Mid-winter review: Boston Red Sox

The first of 30, by the way ...

Problem: Boston's offense has eroded over the past 18 months, with the departure of Manny Ramirez and the regression of David Ortiz, and most recently, with the departure of Jason Bay. But the overriding concern for the Red Sox was their pitching: Boston's starters' ranked 19th among 30 teams in ERA last season, at 4.63. So without any perfect offensive solutions available in free agency or in the trade market, the Red Sox have moved to strengthen their pitching and their defense.

Solutions: Boston will probably end up being the biggest spenders in free agency this winter. Shortstop Marco Scutaro signed a three-year, $17 million deal, John Lackey signed a five-year, $82.5 million deal, Mike Cameron was locked up to play center, and now Adrian Beltre -- generally regarded as the best defensive third baseman in the game -- will take over at third base.

The Beltre signing will not interfere in any way with Boston's likely pursuit of Adrian Gonzalez in the trade market this summer, given that Beltre is signed to only a one-year contract. If the Red Sox made a move on Gonzalez, they could either trade Beltre or keep him as part of their deep 1B/3B/DH/C mix that will also include Ortiz and Victor Martinez.

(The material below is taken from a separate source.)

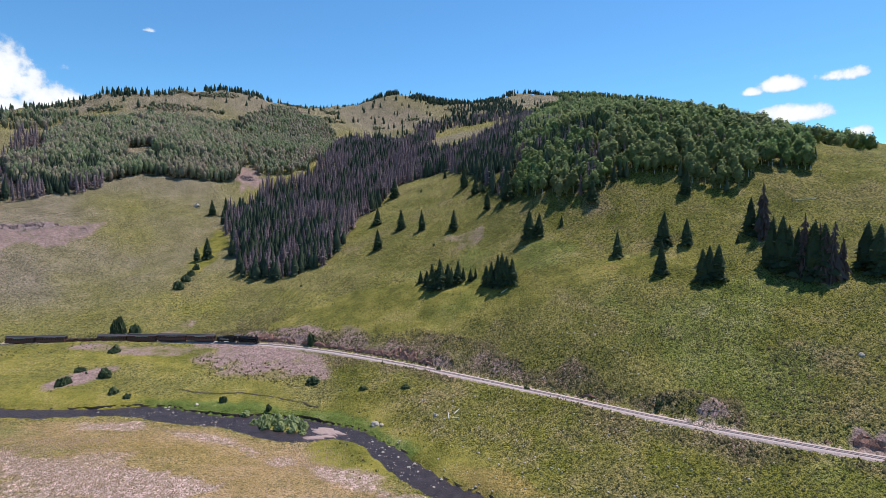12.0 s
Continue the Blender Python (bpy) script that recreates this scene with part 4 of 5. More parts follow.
x, y = several(along([(27, 432), (34, 420), (49, 409), (62, 404), (70, 403)], (3.5, 4), 34, 95), along([(22, 470), (24, 520), (21, 570)], (3, 8), 16, 96), along([(92, 436), (116, 478), (150, 522)], (3, 6), 14, 97))
wood("front_spruces", x, y, (8, 15), {"spruce": 1.0}, FAR, "dark green spruces fringing the dead stand", 98, 1.4)
x, y = scatter([(-350, 652), (-300, 660), (-270, 676), (-262, 690), (-300, 682), (-345, 674)], 3.8, 99, 0.1, 20)
x2, y2 = scatter([(-270, 632), (-244, 632), (-236, 642), (-262, 648)], 3.6, 100, 0.1, 20)
x3, y3 = scatter([(-440, 610), (-400, 600), (-380, 625), (-420, 640)], 5.5, 101, 0.5, 12)
wood("scrub_thicket", np.r_[x, x2, x3], np.r_[y, y2, y3], (3, 6), {"aspen_round": 1.0}, {"aspen_round": SCRUB}, "dull green scrub thickets below the outcrops", 102, 1.1)
x, y = scatter([(610, 930), (700, 1050), (735, 1130), (780, 1200), (900, 1130), (1000, 1060), (1080, 960), (1050, 850), (860, 720), (760, 760)], 12.0, 105, 0.2, 60)
wood("skyline_wood", x, y, (8, 14), {"aspen_round": 0.6, "spruce": 0.4}, NEAR, "aspen and spruce wood on the eastern skyline", 106, 1.1)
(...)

An AL talent evaluator e-mailed some thoughts on Boston's changes in its defense: "Any time you get Julio Lugo off the field [the Red Sox traded Lugo in the middle of last season], it is an upgrade. They have a strikeout staff and a small left field [in Fenway], and this means their defense can't have as much impact as for other teams. But the changes are an upgrade overall. I still need to see Scutaro play a season at Fenway, off the turf. Solid defensive upgrade overall; they'll be better in left, center, third base and shortstop. They position themselves well and will make the routine plays as well as any team."

Jacoby Ellsbury is going to play left field, and Mike Cameron is going to play center field under Boston's new alignment, Joe McDonald writes. Beltre is an excellent pickup for the Red Sox, writes Nick Cafardo.